*Task directions*. Reproduce all the lines exactly as they stand, apart from the pictures.

*Dataset extract*.
○ ○ ○ ○ ○ ○ ○

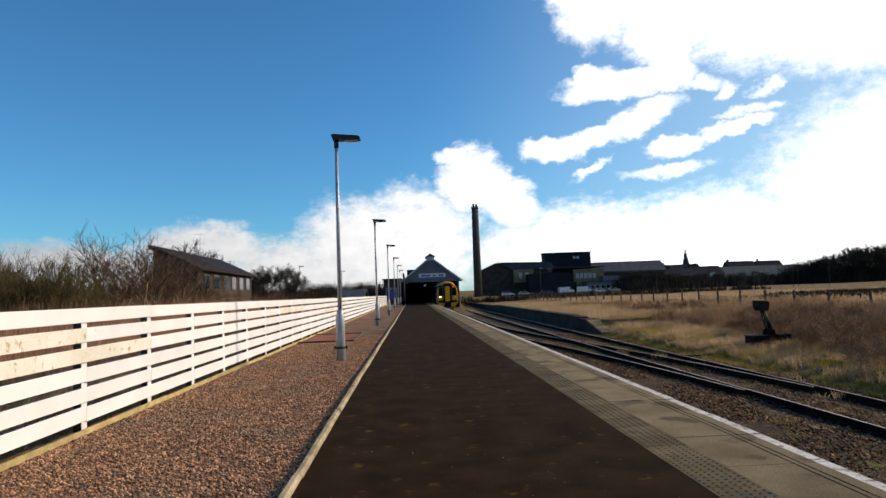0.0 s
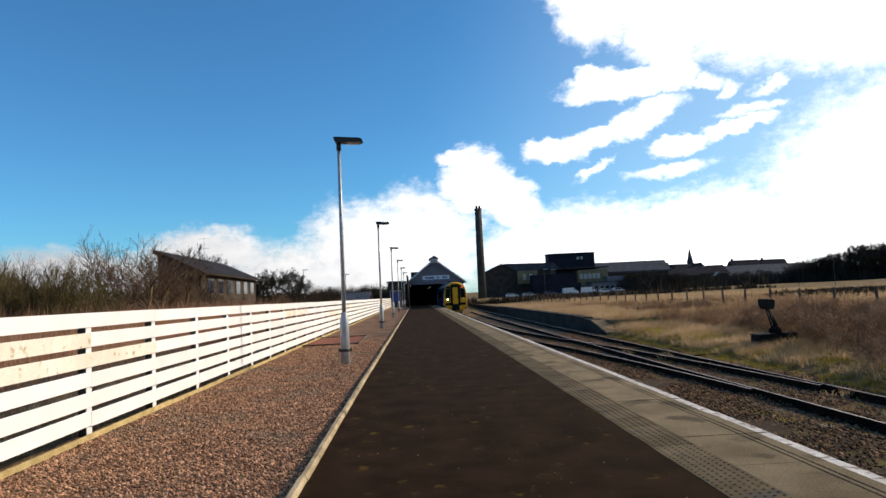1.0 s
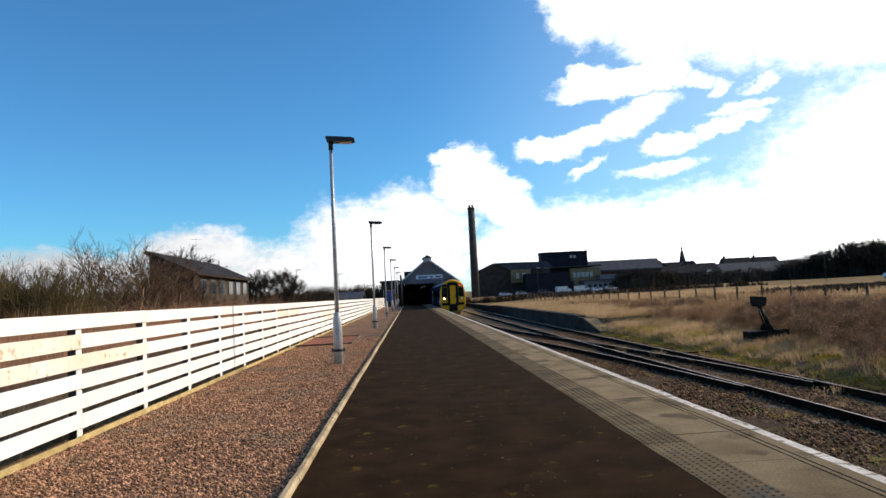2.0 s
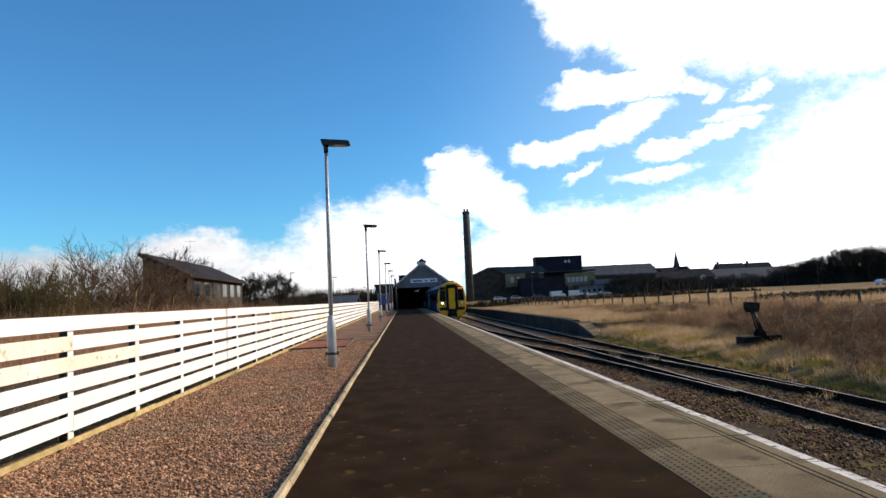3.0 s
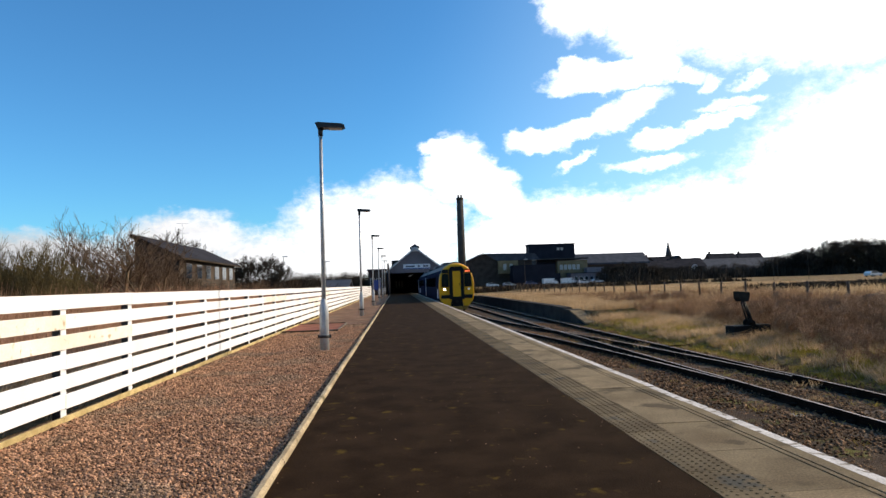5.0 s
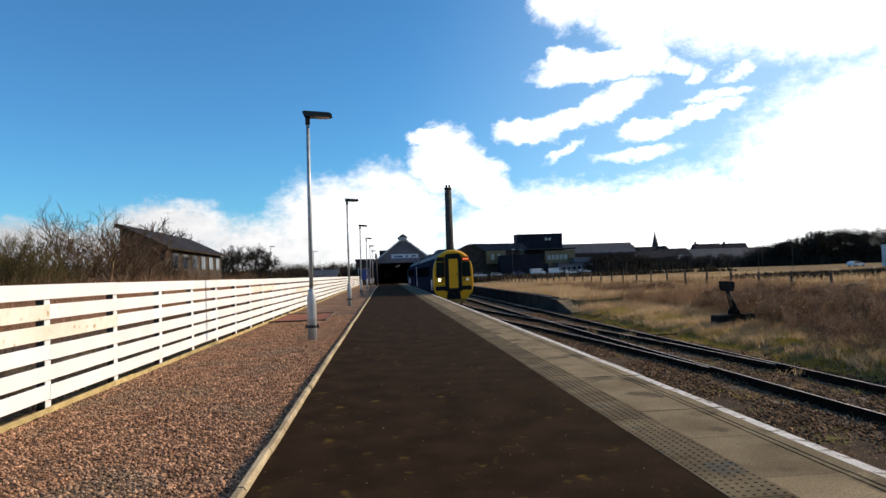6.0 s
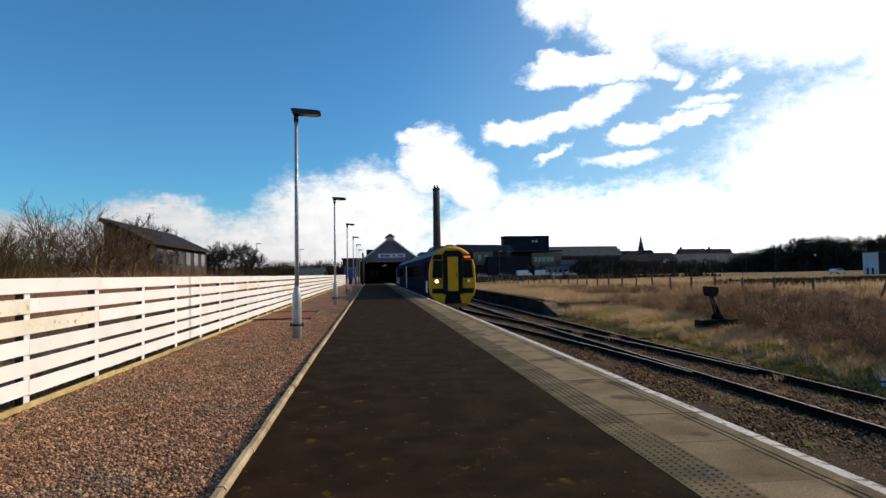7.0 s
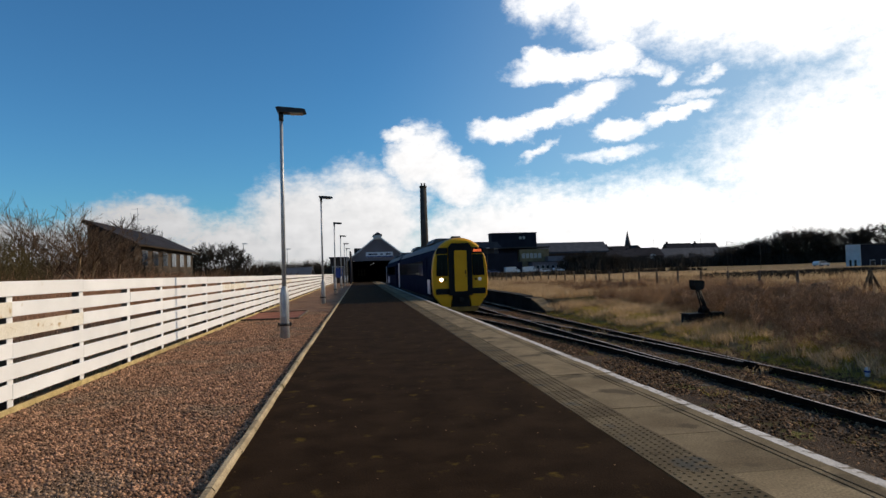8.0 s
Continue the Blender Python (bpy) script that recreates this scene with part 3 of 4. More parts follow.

○ ○ ○ ○ ○ ○ ○

*Full answer*.
0.0 s
1.0 s
2.0 s
3.0 s
5.0 s
6.0 s
7.0 s
8.0 s
Continue the Blender Python (bpy) script that recreates this scene with part 3 of 4. More parts follow.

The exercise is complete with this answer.